Elle vit aujourd’hui dans un centre pour réfugié à Berlin, et collecte des preuves, "pour la mémoire de mon fils, dit-elle, et puis pour témoigner de ce que j’ai vu là-bas."
"Mariam qui n’a pas toujours "vu", écrit le journal, ancienne adhérente du parti Baas, elle avait une autre idée du régime : "je savais pour la corruption, mais la torture, j’ignorais, dit-elle, c’est mon fils qui m’a ouvert les yeux". Une femme qui ne craint pas de donner son nom : "je n’ai pas peur, je sais que ce que je fais est juste, conclu-t-elle, au moins, nous aurons réunis les preuves et qui sait, Bachar sera peut-être jugé un jour".

Voilà, témoignage de ces chasseurs de preuve qui ont choisi l’arme du droit contre les crimes de guerre. C’est une longue enquête de sept pages à lire dans la Croix.

Enfin, au milieu de tout ça, a-t-on encore le droit de râler ?

Oui, force est de constater que la question fleurit dans vos journaux, où l’on vous conseille surtout de ne plus ronchonner. Le magazine Cosmopolitan l’affirme, "moins on se plaint, mieux on se porte : parole de psy, se plaindre sans arrêt peut littéralement vous tuer à petit feu." Ça c’est dans Cosmo, mais il y a aussi le très sérieux hebdomadaire Vraiment et son dossier "c’est décidé, j’arrête de râler", où l’on vous donne des pistes pour "cesser de chercher des coupables à tout". Parce que c’est un fait, la propension à voir tout en noir revient trop souvent en consultation, d’après une psychologue lyonnaise. Certains, pourtant s’en sortent. Témoignage d’une râleuse repentie, Oriane qui "transforme désormais tous ses soucis en opportunité : mon train en retard par exemple, je vois ça comme l’opportunité de lire un peu plus".

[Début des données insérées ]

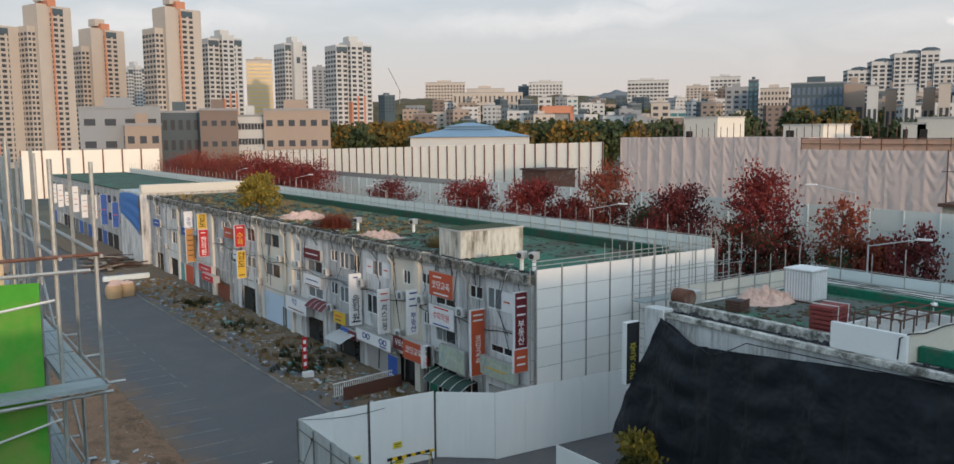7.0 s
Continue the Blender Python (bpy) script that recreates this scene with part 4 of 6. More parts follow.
crumple("tarp_heap", "crumpled pinkish tarp heap on a roof", 37.2, 28.0, BZ + 0.05, 1.7, 1.3, 0.6, PINK_TARP, 2)
ps = thing("pallet_stack", "stack of dark red folded frames tied with white rope", "stack", (33.9, 22.2, BZ + 0.06), 4)
for i in range(6):
    part("frame", G().box(-0.75, 0.75, -0.55, 0.55, i * 0.2, i * 0.2 + 0.16), mat("dark_red_paint", (0.22, 0.045, 0.04), 0.6, var=0.25, grain=6) if i == 0 else bpy.data.materials["dark_red_paint"], ps, bevel=0.02)
for s in (-0.45, 0.4):
    part("rope", G().path([(s, -0.58, 0), (s + 0.1, -0.58, 1.2), (s, 0.58, 1.21)], 0.03, 5), ROPE, ps)
enc = thing("roof_enclosure", "open white walled roof enclosure with rusty frames", "enclosure", (31.25, 17.35, BZ))
part("wall", G().box(0, 0.2, 0, 3.1, 0.06, 1.15), WHITE_PAINT, enc, bevel=0.015)
part("wall", G().box(0.2, 4.9, 0, 0.2, 0.06, 1.12), CREAM, enc, bevel=0.015)
part("wall", G().box(0.2, 4.9, 2.9, 3.1, 0.06, 0.95), WHITE_WALL, enc, bevel=0.015)
part("wall", G().box(4.7, 4.9, 0.2, 2.9, 0.06, 1.1), WHITE_WALL, enc, bevel=0.015)
part("lid", G().box(0.2, 4.7, 0.2, 2.9, 0.7, 0.78), CONCRETE, enc)
for i in range(5):
    x = 0.6 + i * 0.95
    for y in (0.6, 1.5, 2.5):
        part("stud", G().tube((x, y, 0.75), (x + 0.03, y, 1.55), 0.035, 5), DARK_RUST, enc)
for y in (0.6, 1.5, 2.5):
    part("bar", G().tube((0.5, y, 1.5), (4.5, y, 1.52), 0.04, 5), DARK_RUST, enc)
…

Si ça ne suffit pas, il y a aussi Pèlerin Magazine, interview de Jacques Lecomte, auteur du livre "le monde va beaucoup mieux que vous en le croyez" : "en France, dit-il, parler d’optimisme vous fait passer pour un naïf voire un  imbécile heureux. Il est de bon ton chez nous d’être pessimiste et les français broient du noir, bien plus que les Irakiens ou les Afghans qui vivent pourtant dans des pays en guerre." Et de suggérer, non pas l’optimisme, mais "l’optiréalisme", parce que le "meilleur moyen de répondre à la souffrance, ça n’est pas la colère, mais offrir des pistes d’espoir". Des usagers de la SNCF à ceux d’Air France, en passant par une poignée d’éditorialistes fâchés, ça devrait parler à pas mal de monde.